Record extracts —
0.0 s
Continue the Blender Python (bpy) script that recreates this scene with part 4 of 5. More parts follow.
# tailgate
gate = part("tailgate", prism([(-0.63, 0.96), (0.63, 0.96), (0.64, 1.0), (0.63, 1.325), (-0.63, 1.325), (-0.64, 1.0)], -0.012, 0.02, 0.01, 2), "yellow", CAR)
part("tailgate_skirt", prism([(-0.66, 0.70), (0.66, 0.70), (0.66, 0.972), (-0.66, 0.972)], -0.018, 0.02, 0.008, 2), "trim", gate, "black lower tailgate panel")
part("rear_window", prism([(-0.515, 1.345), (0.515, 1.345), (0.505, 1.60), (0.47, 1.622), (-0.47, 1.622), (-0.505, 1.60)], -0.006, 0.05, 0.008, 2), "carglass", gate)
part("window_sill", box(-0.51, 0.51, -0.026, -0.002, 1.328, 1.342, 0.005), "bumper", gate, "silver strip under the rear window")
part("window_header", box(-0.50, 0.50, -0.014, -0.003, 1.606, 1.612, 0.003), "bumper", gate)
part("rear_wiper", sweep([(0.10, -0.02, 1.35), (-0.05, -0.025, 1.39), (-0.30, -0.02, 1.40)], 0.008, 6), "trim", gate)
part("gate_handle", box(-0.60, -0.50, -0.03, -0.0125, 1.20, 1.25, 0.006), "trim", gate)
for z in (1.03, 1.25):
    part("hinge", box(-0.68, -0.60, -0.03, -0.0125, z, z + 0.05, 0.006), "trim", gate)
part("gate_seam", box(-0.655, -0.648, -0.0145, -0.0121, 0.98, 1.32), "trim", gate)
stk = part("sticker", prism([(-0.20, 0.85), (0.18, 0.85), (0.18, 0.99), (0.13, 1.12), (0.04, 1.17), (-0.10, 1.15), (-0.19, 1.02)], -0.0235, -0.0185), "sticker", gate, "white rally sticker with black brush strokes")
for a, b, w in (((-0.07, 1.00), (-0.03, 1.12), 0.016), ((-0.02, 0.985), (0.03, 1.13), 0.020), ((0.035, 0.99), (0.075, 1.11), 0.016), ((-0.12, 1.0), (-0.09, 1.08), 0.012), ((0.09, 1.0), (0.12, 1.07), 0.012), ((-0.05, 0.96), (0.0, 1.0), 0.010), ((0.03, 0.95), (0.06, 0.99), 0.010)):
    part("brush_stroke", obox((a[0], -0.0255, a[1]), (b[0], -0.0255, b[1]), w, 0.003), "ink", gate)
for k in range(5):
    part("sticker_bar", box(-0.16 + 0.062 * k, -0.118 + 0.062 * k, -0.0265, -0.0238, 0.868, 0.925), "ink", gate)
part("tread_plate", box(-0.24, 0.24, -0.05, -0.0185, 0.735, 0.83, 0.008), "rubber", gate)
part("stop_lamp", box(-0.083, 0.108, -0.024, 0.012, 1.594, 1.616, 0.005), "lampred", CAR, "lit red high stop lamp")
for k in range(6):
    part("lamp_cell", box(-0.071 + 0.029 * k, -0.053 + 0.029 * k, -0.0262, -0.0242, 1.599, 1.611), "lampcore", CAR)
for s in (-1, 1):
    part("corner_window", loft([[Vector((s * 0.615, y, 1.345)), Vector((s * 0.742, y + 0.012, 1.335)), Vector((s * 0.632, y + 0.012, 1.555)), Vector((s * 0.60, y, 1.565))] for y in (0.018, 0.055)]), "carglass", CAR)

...

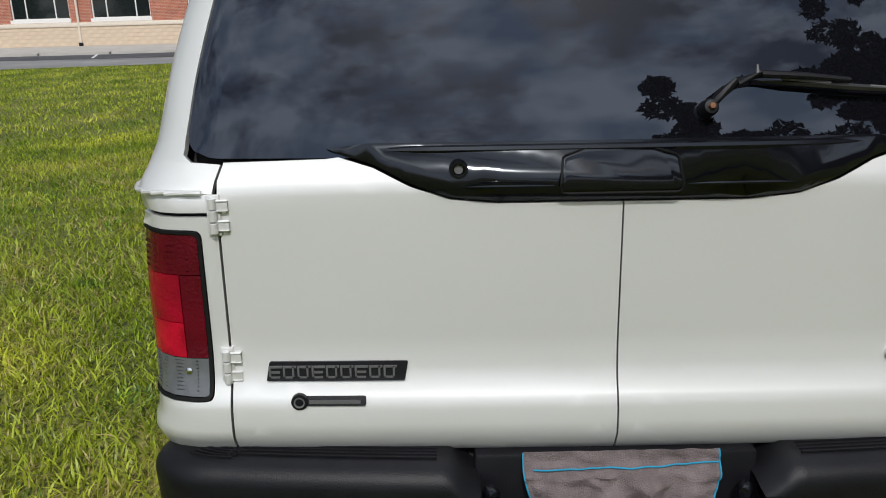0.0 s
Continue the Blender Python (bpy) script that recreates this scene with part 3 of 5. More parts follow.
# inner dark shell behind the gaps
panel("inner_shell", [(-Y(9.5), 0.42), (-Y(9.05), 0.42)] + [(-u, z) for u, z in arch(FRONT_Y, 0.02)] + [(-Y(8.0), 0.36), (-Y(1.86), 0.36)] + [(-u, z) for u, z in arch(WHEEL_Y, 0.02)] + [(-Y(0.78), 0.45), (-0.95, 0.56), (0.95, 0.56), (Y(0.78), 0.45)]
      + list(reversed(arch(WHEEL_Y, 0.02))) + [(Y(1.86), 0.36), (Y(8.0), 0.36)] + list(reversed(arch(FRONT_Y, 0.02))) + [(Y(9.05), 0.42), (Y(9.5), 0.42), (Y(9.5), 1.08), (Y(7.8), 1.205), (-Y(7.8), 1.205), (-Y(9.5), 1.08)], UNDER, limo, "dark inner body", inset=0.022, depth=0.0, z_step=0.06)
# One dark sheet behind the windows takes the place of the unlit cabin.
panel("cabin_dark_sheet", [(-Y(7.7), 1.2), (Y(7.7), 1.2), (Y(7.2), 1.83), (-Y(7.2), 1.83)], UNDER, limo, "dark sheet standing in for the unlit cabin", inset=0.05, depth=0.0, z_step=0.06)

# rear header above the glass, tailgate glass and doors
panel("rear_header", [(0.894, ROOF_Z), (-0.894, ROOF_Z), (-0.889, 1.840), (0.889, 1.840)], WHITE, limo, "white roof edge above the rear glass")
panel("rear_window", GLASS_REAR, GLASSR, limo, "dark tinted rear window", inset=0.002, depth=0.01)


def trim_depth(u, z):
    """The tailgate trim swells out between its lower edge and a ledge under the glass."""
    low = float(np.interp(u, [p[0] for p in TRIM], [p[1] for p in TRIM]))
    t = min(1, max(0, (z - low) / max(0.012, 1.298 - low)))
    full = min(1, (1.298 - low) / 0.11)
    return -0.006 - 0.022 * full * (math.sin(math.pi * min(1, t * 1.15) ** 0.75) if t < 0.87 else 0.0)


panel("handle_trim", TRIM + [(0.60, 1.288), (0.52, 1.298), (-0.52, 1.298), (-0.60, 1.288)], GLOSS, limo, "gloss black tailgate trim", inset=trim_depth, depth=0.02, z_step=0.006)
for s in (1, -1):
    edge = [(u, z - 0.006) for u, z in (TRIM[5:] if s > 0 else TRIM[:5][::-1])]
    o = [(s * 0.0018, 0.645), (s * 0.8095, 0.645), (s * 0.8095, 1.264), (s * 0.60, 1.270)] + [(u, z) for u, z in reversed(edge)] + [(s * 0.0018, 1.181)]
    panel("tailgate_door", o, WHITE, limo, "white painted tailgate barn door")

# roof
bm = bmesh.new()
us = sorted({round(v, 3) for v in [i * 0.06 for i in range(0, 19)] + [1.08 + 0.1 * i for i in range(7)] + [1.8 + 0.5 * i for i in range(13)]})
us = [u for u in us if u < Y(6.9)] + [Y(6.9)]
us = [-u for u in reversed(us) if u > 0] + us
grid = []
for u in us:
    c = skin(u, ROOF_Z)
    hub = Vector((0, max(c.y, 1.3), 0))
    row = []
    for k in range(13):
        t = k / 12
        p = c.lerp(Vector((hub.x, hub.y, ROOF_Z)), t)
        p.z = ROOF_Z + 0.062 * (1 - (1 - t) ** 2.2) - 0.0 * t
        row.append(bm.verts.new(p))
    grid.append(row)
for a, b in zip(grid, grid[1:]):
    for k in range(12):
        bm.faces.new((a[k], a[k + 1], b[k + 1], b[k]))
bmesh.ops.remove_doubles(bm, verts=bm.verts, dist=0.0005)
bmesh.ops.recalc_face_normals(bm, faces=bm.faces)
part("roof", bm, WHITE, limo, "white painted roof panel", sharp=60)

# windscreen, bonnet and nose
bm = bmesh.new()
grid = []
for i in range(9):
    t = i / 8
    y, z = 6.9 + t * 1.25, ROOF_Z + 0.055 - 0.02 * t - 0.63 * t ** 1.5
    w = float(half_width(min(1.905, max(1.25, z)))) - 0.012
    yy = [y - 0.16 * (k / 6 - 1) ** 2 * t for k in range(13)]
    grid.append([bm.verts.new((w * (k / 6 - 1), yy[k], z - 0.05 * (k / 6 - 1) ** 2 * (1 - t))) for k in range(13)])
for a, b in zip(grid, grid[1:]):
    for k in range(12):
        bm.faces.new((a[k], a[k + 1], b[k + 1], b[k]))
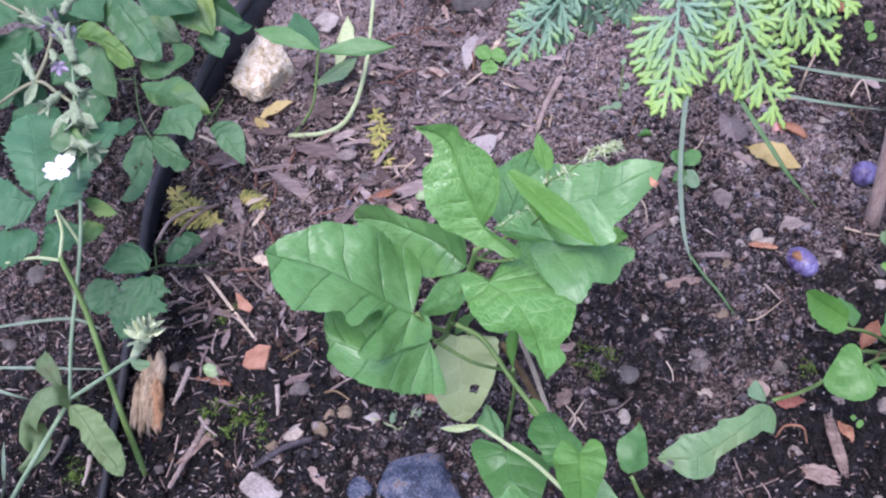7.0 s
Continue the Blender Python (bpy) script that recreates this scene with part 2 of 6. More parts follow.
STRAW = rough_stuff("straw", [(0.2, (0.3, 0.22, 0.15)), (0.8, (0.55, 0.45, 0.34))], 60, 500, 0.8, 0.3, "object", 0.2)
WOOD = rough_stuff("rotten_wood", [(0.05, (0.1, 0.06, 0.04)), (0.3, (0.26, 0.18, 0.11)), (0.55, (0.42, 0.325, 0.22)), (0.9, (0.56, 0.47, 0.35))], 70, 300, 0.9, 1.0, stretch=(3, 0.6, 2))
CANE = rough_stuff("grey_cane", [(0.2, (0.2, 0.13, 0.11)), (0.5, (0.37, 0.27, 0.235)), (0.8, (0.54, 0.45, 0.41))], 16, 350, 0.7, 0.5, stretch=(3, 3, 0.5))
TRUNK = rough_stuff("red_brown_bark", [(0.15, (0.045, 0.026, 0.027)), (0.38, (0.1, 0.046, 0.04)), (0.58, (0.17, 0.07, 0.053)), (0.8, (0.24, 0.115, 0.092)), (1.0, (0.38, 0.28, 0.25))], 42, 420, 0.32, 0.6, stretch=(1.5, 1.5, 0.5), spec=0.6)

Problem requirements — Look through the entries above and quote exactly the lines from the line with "3 of 5. More parts follow." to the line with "return -0.006 - 0.022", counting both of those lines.

Output for this exercise —
Continue the Blender Python (bpy) script that recreates this scene with part 3 of 5. More parts follow.
# inner dark shell behind the gaps
panel("inner_shell", [(-Y(9.5), 0.42), (-Y(9.05), 0.42)] + [(-u, z) for u, z in arch(FRONT_Y, 0.02)] + [(-Y(8.0), 0.36), (-Y(1.86), 0.36)] + [(-u, z) for u, z in arch(WHEEL_Y, 0.02)] + [(-Y(0.78), 0.45), (-0.95, 0.56), (0.95, 0.56), (Y(0.78), 0.45)]
      + list(reversed(arch(WHEEL_Y, 0.02))) + [(Y(1.86), 0.36), (Y(8.0), 0.36)] + list(reversed(arch(FRONT_Y, 0.02))) + [(Y(9.05), 0.42), (Y(9.5), 0.42), (Y(9.5), 1.08), (Y(7.8), 1.205), (-Y(7.8), 1.205), (-Y(9.5), 1.08)], UNDER, limo, "dark inner body", inset=0.022, depth=0.0, z_step=0.06)
# One dark sheet behind the windows takes the place of the unlit cabin.
panel("cabin_dark_sheet", [(-Y(7.7), 1.2), (Y(7.7), 1.2), (Y(7.2), 1.83), (-Y(7.2), 1.83)], UNDER, limo, "dark sheet standing in for the unlit cabin", inset=0.05, depth=0.0, z_step=0.06)

# rear header above the glass, tailgate glass and doors
panel("rear_header", [(0.894, ROOF_Z), (-0.894, ROOF_Z), (-0.889, 1.840), (0.889, 1.840)], WHITE, limo, "white roof edge above the rear glass")
panel("rear_window", GLASS_REAR, GLASSR, limo, "dark tinted rear window", inset=0.002, depth=0.01)


def trim_depth(u, z):
    """The tailgate trim swells out between its lower edge and a ledge under the glass."""
    low = float(np.interp(u, [p[0] for p in TRIM], [p[1] for p in TRIM]))
    t = min(1, max(0, (z - low) / max(0.012, 1.298 - low)))
    full = min(1, (1.298 - low) / 0.11)
    return -0.006 - 0.022 * full * (math.sin(math.pi * min(1, t * 1.15) ** 0.75) if t < 0.87 else 0.0)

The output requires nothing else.